▶ [WHAT IS NEEDED] Select lines where the word "values" appears.

○ ○ ○ ○ ○

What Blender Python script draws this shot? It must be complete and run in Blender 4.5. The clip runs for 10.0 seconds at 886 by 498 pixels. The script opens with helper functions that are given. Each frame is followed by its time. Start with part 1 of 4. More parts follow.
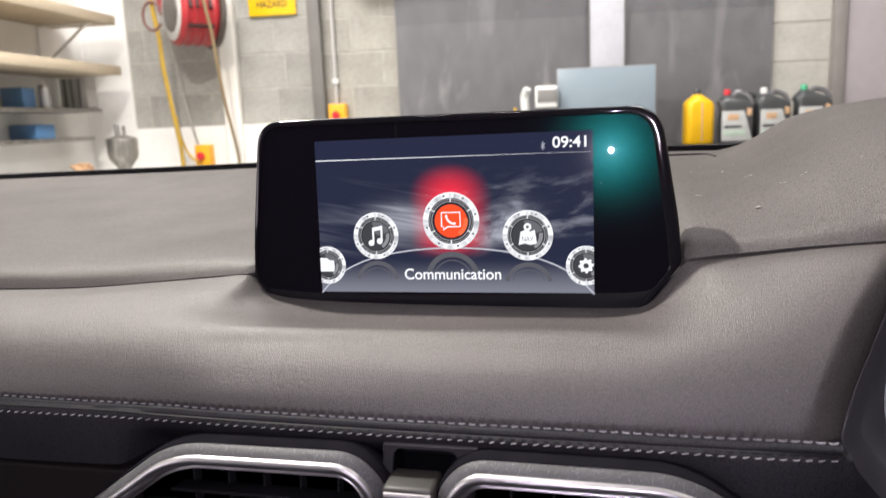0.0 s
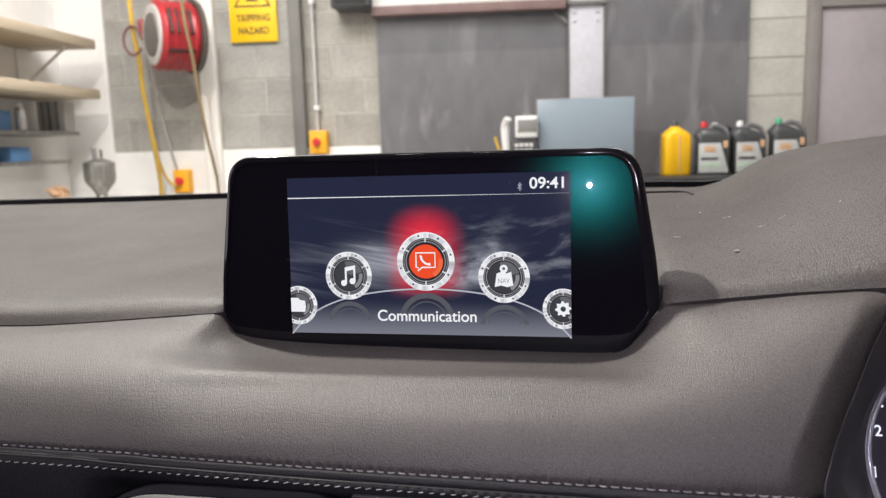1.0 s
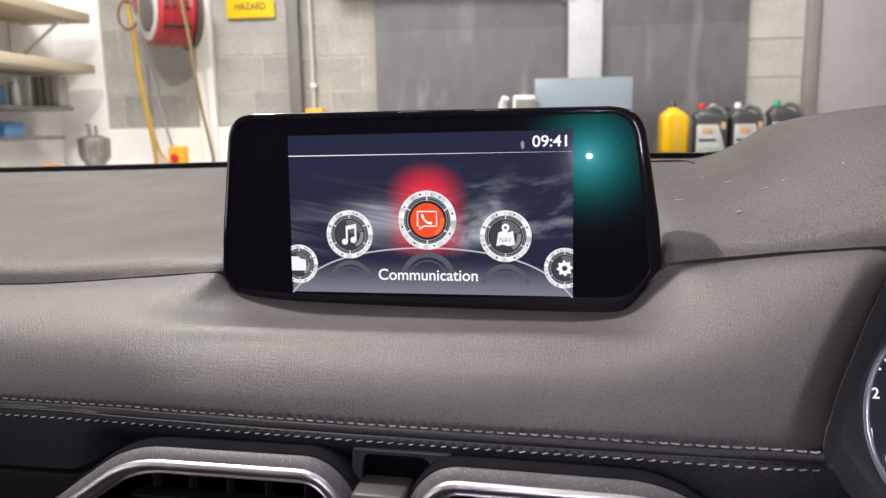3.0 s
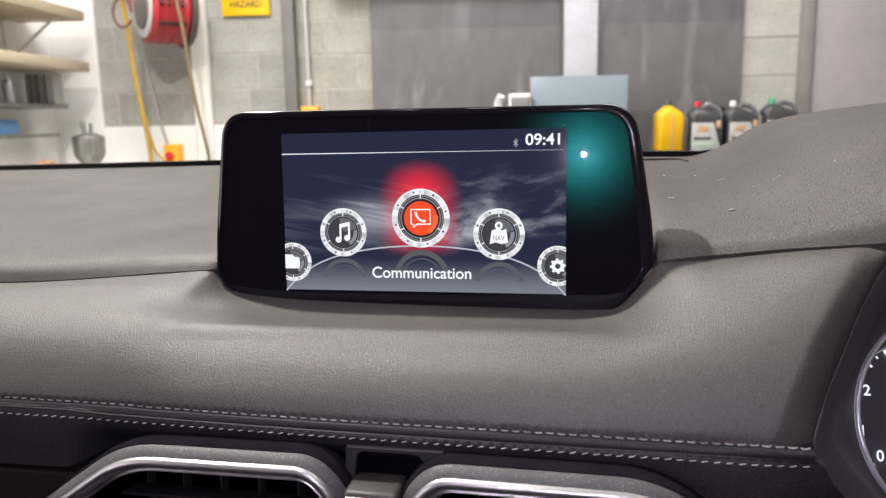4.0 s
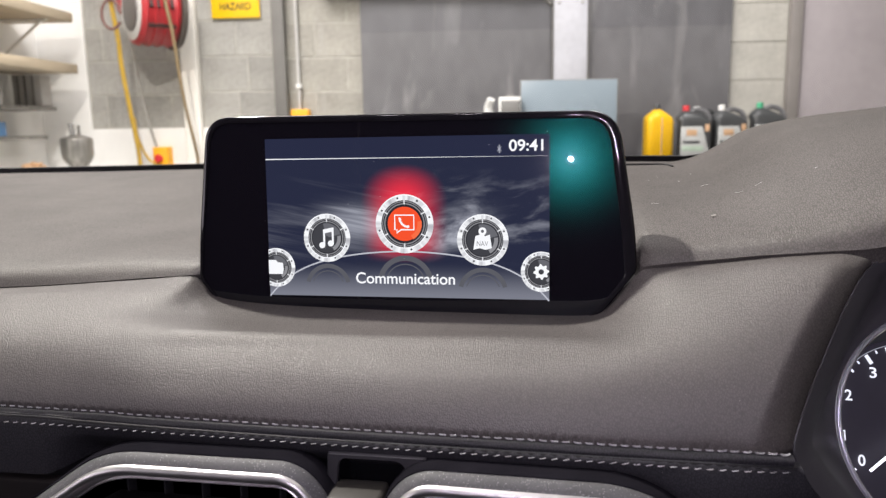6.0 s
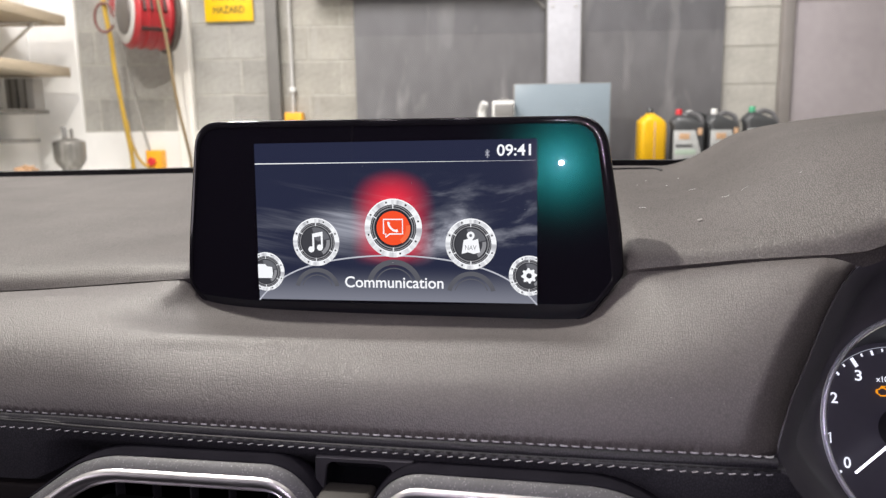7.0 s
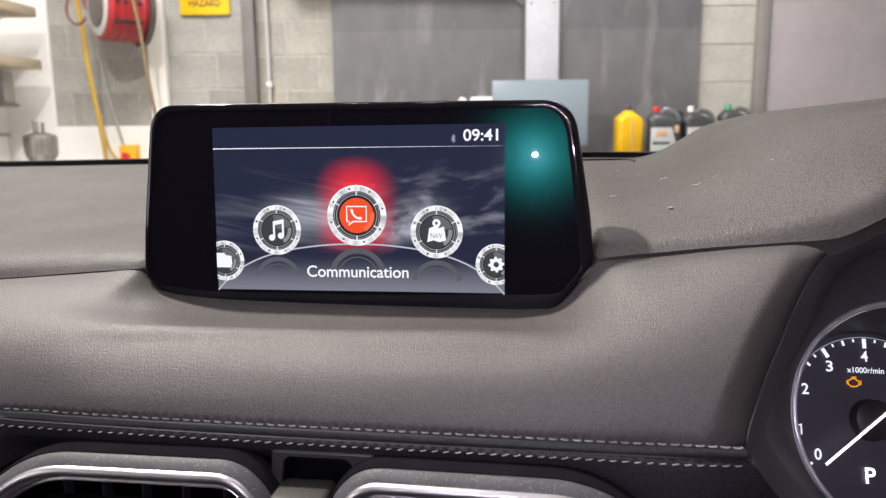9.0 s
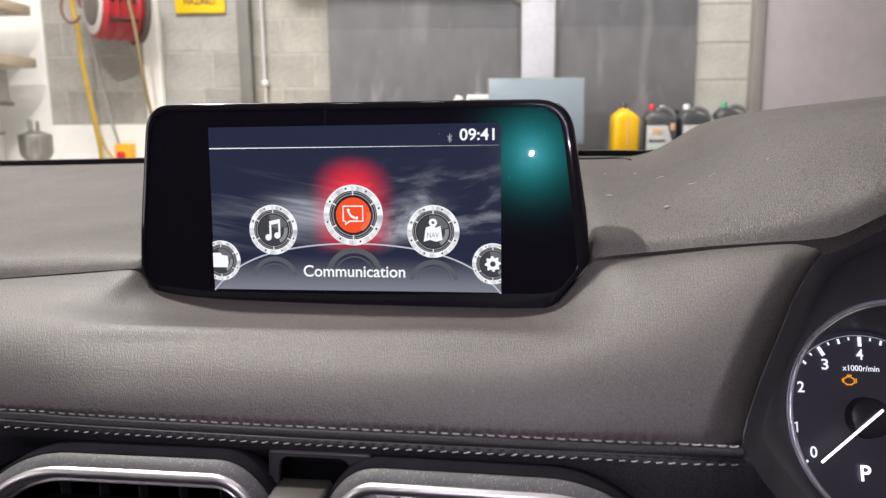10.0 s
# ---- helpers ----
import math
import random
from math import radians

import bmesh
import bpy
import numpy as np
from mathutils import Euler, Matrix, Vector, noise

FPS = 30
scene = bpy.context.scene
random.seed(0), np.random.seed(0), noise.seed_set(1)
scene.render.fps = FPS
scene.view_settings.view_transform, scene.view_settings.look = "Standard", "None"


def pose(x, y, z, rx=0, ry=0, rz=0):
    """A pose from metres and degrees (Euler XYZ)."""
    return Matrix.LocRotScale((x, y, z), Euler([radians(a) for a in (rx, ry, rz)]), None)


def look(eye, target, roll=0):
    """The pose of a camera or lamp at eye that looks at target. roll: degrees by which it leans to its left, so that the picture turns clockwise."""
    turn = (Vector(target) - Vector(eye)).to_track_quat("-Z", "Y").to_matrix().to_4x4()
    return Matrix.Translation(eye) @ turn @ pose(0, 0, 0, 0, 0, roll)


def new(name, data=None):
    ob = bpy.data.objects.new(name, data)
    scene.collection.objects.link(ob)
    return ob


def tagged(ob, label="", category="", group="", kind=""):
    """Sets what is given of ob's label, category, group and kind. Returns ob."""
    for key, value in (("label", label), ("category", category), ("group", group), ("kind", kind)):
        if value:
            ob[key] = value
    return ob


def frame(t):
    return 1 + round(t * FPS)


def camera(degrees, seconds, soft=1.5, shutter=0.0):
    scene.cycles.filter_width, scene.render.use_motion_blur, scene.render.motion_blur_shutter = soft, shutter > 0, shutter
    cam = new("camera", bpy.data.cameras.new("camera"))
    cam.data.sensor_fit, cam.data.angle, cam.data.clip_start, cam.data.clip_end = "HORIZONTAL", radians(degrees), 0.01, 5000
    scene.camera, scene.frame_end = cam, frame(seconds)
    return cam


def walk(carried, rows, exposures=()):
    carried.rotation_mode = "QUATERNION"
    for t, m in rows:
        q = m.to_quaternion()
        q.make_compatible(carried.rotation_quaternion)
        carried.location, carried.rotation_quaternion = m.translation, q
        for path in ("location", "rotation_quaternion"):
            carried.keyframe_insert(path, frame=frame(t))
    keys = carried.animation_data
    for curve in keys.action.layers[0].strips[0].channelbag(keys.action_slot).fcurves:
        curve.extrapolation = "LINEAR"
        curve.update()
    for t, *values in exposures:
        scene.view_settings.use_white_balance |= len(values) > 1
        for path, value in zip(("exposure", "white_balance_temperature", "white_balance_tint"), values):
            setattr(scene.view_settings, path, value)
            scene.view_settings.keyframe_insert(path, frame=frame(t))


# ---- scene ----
cam = camera(62.5, 10.0, 1.35, 0.3)
walk(cam, [
    (0, pose(0.0848, -0.3856, 0.0962, 79.72, 2.36, 12.62)),
    (0.2, pose(0.0852, -0.3796, 0.1025, 80.73, 2.27, 11.94)),
    (0.5, pose(0.0887, -0.374, 0.1083, 81.63, 2.06, 11.32)),
    (0.7, pose(0.0859, -0.3753, 0.1049, 81.79, 1.84, 11.18)),
    (1, pose(0.0856, -0.3746, 0.1022, 81.75, 1.58, 11.16)),
    (1.2, pose(0.0859, -0.3771, 0.0998, 81.56, 1.41, 11.19)),
    (1.5, pose(0.0833, -0.3769, 0.0933, 81.25, 1.3, 11.19)),
    (2, pose(0.0839, -0.3767, 0.0902, 80.8, 1.17, 11.14)),
    (2.5, pose(0.0833, -0.3783, 0.0904, 80.49, 1.1, 10.99)),
    (2.7, pose(0.0822, -0.3768, 0.0903, 80.40, 1.07, 10.98)),
    (3.8, pose(0.0836, -0.3753, 0.0898, 80.17, 1.02, 10.60)),
    (4, pose(0.0838, -0.3764, 0.0901, 80.15, 1.01, 10.58)),
    (4.5, pose(0.0852, -0.3765, 0.0903, 80.14, 1.02, 10.47)),
    (5, pose(0.0863, -0.376, 0.09, 80.18, 0.99, 10.32)),
    (5.5, pose(0.0871, -0.3748, 0.0918, 80.26, 0.91, 10.11)),
    (6.8, pose(0.0895, -0.3765, 0.0909, 80.56, 0.82, 9.52)),
    (7, pose(0.0908, -0.3766, 0.0922, 80.61, 0.81, 9.43)),
    (7.5, pose(0.0939, -0.3736, 0.092, 80.63, 0.8, 9.06)),
    (8, pose(0.096, -0.3717, 0.0914, 80.58, 0.69, 8.65)),
    (8.2, pose(0.0943, -0.3704, 0.0868, 80.57, 0.63, 8.4)),
    (8.5, pose(0.0935, -0.366, 0.0866, 80.53, 0.54, 8.19)),
    (9, pose(0.0964, -0.3653, 0.0856, 80.38, 0.5, 7.85)),
    (9.5, pose(0.0955, -0.3665, 0.0849, 80.29, 0.5, 7.66)),
    (10, pose(0.0963, -0.3653, 0.0863, 80.23, 0.57, 7.55)),
], [(0, 0.14), (0.25, 0.0), (0.5, -0.1), (1.0, -0.15), (1.5, -0.11), (2.0, -0.04), (3.5, 0.0), (10, 0.0)])
cam.data.dof.use_dof = True
cam.data.dof.focus_distance = 0.40
cam.data.dof.aperture_fstop = 14.0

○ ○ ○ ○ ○

▶ [FULL OUTPUT]
    for t, *values in exposures:
        scene.view_settings.use_white_balance |= len(values) > 1
        for path, value in zip(("exposure", "white_balance_temperature", "white_balance_tint"), values):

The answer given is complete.